Privilégio para poucos alunos
26/08/2012
Privilégio para poucos alunos
Instituições de educação em tempo integral, defendidas pelo educador Anísio Teixeira como "escolas de formação de hábitos de vida" desde a primeira metade do século passado, ainda são uma raridade. Apenas 5% dos alunos matriculados na rede pública de ensino fundamental e médio no Brasil têm acesso a horas extras na formação. Isso significa que, para cada estudante inserido no sistema integral, há 20 fora dele. A divisão ocorre entre colegas de uma mesma escola.
Caso de Jhonata Soares de Oliveira, que está no 3º ano do ensino fundamental em um colégio de São Sebastião, no Distrito Federal. Ele faz parte dos 130 alunos não atendidos com a educação integral no colégio, que oferece a formação extra a cerca de 140, por meio do programa Mais Educação, do governo federal. "Queria ficar para receber o almoço e depois molhar a horta, fazer judô e brincar com os joguinhos", diz o menino de 8 anos.

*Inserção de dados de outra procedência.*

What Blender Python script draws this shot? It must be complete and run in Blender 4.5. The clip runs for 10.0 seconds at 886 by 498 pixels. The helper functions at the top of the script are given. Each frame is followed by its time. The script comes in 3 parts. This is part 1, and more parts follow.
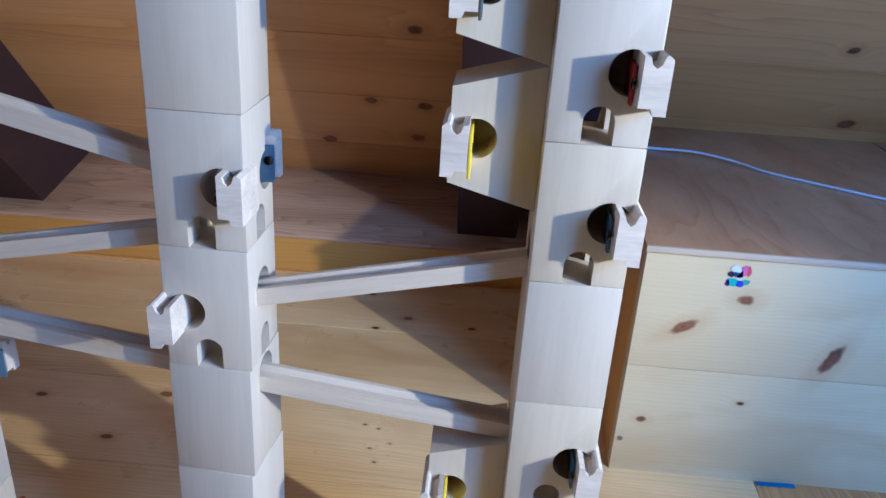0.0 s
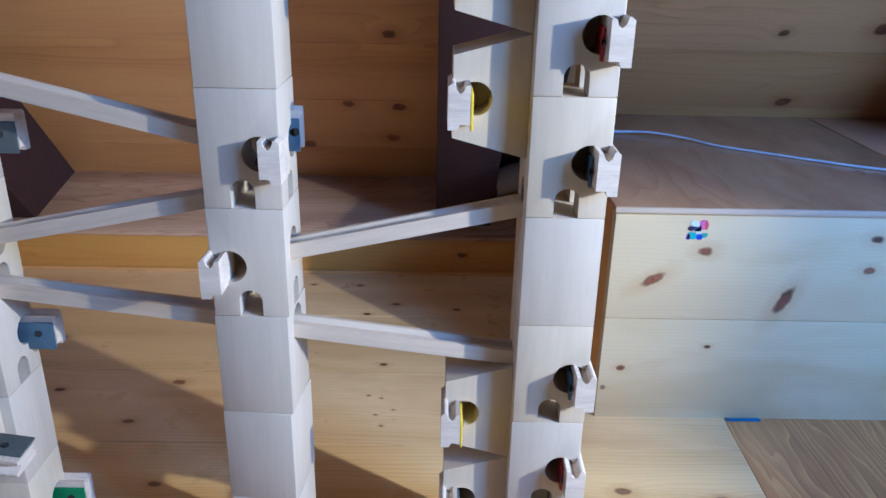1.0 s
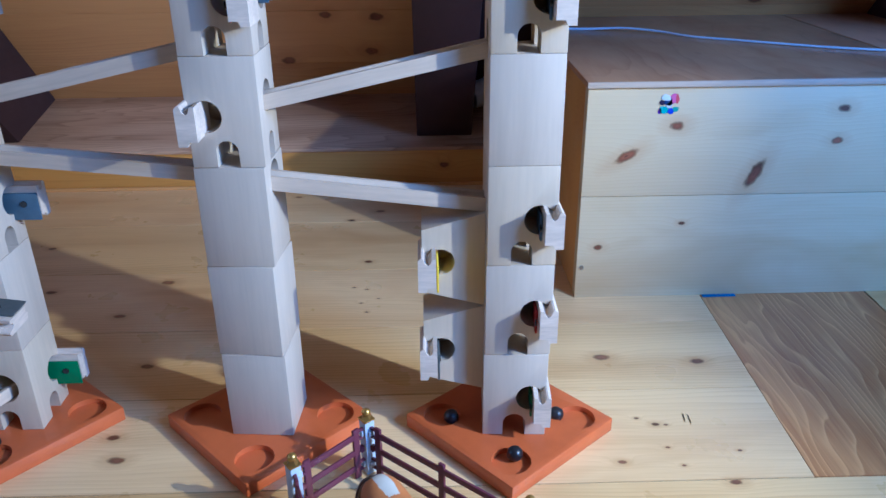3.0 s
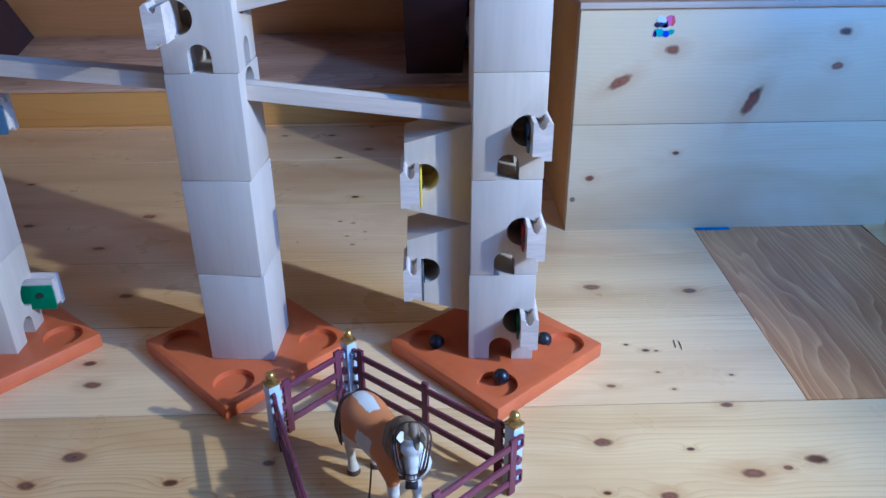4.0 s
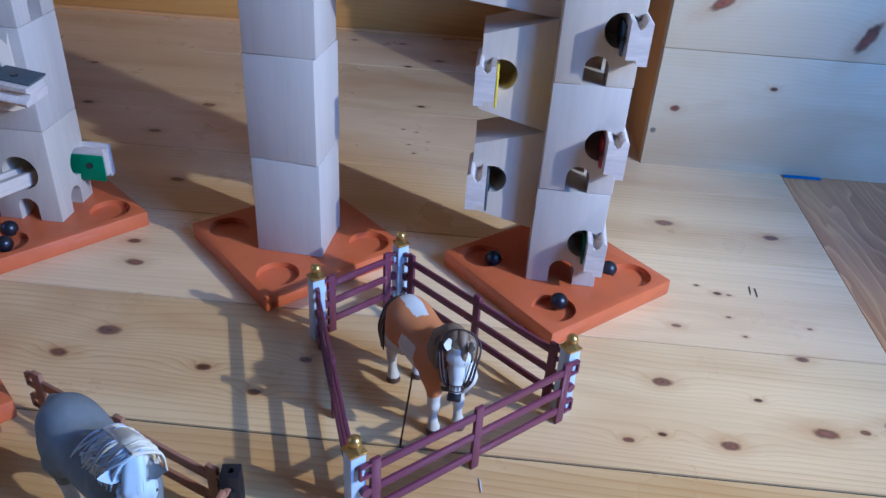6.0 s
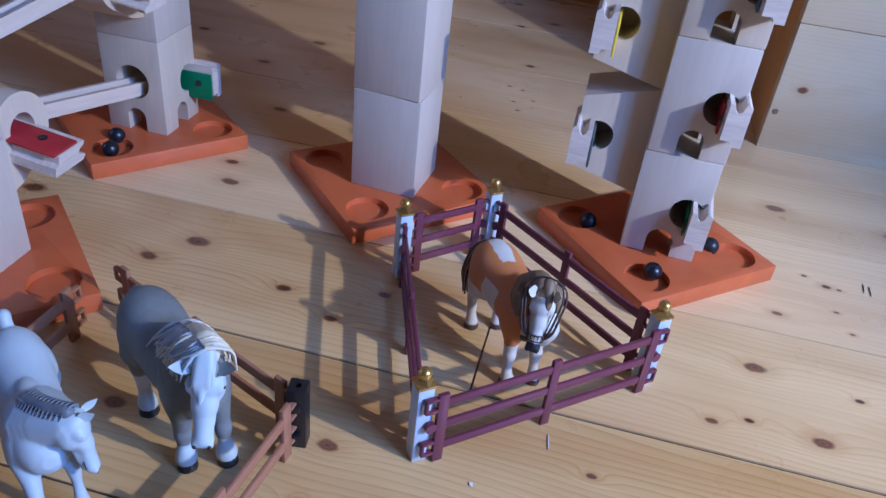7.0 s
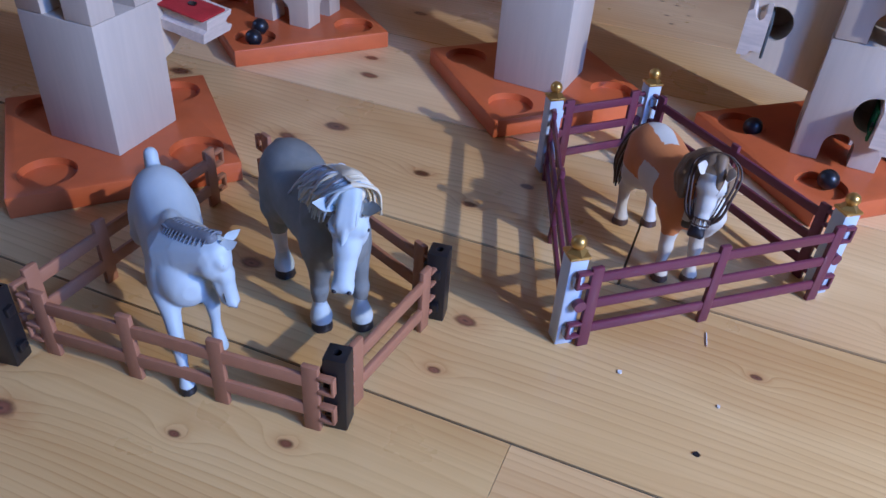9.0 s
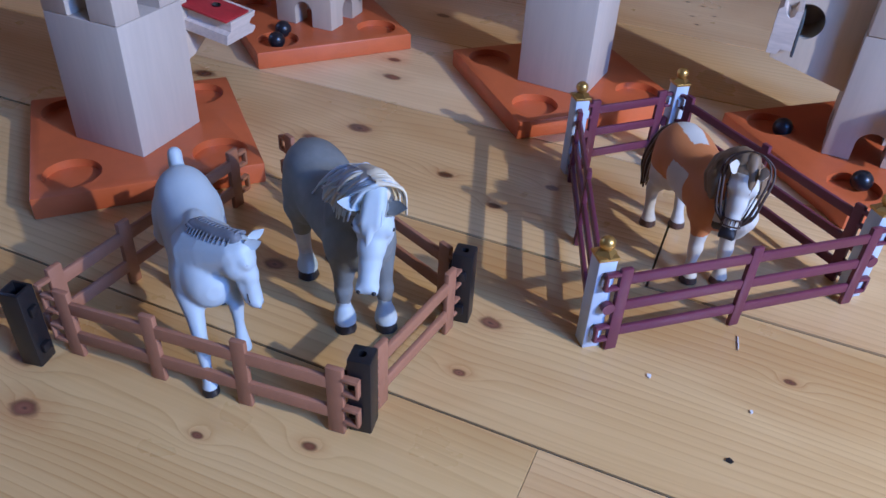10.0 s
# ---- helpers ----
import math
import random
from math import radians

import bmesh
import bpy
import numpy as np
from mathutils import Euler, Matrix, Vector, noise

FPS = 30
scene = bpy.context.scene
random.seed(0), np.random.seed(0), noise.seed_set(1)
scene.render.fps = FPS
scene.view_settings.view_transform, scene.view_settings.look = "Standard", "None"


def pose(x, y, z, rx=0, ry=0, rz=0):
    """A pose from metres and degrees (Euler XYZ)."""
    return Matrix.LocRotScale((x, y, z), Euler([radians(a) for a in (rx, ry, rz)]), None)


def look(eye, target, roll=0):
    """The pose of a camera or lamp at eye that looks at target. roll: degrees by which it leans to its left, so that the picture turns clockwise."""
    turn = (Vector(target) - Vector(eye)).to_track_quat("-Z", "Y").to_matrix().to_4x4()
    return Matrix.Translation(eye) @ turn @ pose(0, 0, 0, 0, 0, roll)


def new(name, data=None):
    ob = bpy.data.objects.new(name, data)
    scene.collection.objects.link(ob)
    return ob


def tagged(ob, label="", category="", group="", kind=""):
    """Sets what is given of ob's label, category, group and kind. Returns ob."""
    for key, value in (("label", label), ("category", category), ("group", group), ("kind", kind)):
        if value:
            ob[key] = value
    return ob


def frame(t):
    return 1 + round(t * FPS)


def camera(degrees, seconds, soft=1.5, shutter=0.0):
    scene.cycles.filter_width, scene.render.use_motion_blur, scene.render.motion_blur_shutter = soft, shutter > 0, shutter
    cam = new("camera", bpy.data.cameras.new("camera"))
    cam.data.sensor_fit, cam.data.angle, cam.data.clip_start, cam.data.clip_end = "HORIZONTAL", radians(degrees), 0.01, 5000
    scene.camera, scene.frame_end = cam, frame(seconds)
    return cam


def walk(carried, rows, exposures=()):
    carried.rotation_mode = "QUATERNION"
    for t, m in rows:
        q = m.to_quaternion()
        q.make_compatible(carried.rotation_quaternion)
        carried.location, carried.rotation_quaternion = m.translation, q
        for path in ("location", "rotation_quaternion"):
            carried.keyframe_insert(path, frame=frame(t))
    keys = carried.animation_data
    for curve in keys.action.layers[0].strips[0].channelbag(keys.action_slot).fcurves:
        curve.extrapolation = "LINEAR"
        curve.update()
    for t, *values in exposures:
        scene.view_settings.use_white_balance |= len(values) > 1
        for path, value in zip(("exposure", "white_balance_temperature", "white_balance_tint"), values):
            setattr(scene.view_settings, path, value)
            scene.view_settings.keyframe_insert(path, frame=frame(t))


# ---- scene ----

A vice-diretora da escola, Cristina Guimarães, conta dos planos de expansão. "Há uns três anos, já temos o projeto de ampliação da estrutura aprovado pela área de arquitetura da Secretaria de Educação, para fazermos uma sala multiúso, pois hoje temos de improvisar. Só assim poderemos absorver mais alunos", diz ela. Os cerca de R$ 300 recebidos por mês pela escola para atender os estudantes, por meio do programa Mais Educação, ajudam, mas não suprem todas as demandas.
"Os meninos almoçam dentro da sala de aula. Como os monitores recebem uma ajuda de custo, há rotatividade. As dificuldades são muitas. Em compensação, o desenvolvimento dos alunos incluídos na educação integral é notável", diz. Larissa Dias França, de 8 anos, é a prova disso. "Estou desde o ano passado no Mais Educação e minhas notas melhoraram. Já sei muitos golpes no judô e fazer horta", diz a menina do 3º ano.
Custo
Para o educador Walter Garcia, os exemplos internacionais são suficientes para mostrar a efetividade da educação em tempo integral. "Coreia, Chile e até o próprio Paraguai são países que investiram em mais horas na escola, além de outras abordagens. Só que educação boa custa caro", diz. Pelas contas do governo federal, para atingir a meta 6 do Plano Nacional de Educação, prestes a ser votado na Câmara, de ofertar o tempo integral em 50% das escolas de ensino fundamental e médio até 2020, seria necessário adicionar R$ 369,75 nos valores repassados por aluno ao ano. O impacto seria de R$ 3 bilhões.
A Campanha Nacional pelo Direito à Educação, uma articulação de organizações da sociedade civil, contesta o valor. Segundo estimativa do grupo, o adicional seria de R$ 2.396,44. Com isso, a medida custaria em torno de R$ 23 bilhões. "Com esses valores trabalhados na proposta do MEC, é impossível. Mesmo com o investimento de 10% do Produto Interno Bruto (PIB), isso só contemplará 25% das matrículas", critica o cientista político.
» Colaborou Paula Filizola
"Coreia, Chile e até o próprio Paraguai são países que investiram em mais horas na escola, além de outras abordagens. Só que educação boa custa caro"
Walter Garcia, educador
Memória
Escolas parque modificadas
Das 28 escolas parque, que receberiam os alunos no contraturno da jornada para atividades físicas e artísticas, previstas no Plano de Construções Escolares de Brasília, somente cinco saíram do papel. Já na década de 1960, o modelo desenhado por Anísio Teixeira que deveria servir de referência para o Brasil, em termos de escola em tempo integral, foi desvirtuado. Os estudantes passavam apenas duas horas diárias, devido à grande demanda. Hoje, as escolas parque atendem alunos dentro da grade escolar, propiciando apenas um dia na semana de atendimento extra.
Mas a capital do país não foi a única tentativa de colocar em funcionamento o sistema de educação integral. Pelas mãos do antropólogo Darcy Ribeiro, o Rio de Janeiro recebeu os Centros Integrados de Educação Pública, os Cieps, que contavam com estrutura de primeiro mundo. Hoje tornaram-se escolas comuns. Inspirado nos Cieps, o então presidente Fernando Collor de Mello implementou os Centros Integrados de Atendimento à Criança, chamados de Ciacs, pelo país.
Mudam-se as siglas, mas o destino é o mesmo. Os Ciacs também se desvirtuaram. "A falta de continuidade, de vontade política e até erros de arquitetura paralisaram esses projetos. Mas não há dúvida de que ter educação básica em tempo integral é o futuro da educação. Além disso, a escola integral também protege, pois tira o estudante do risco de ser cooptado pelo crime, da rua", diz Paulo Bareicha, mestre em educação e professor da Universidade de Brasília.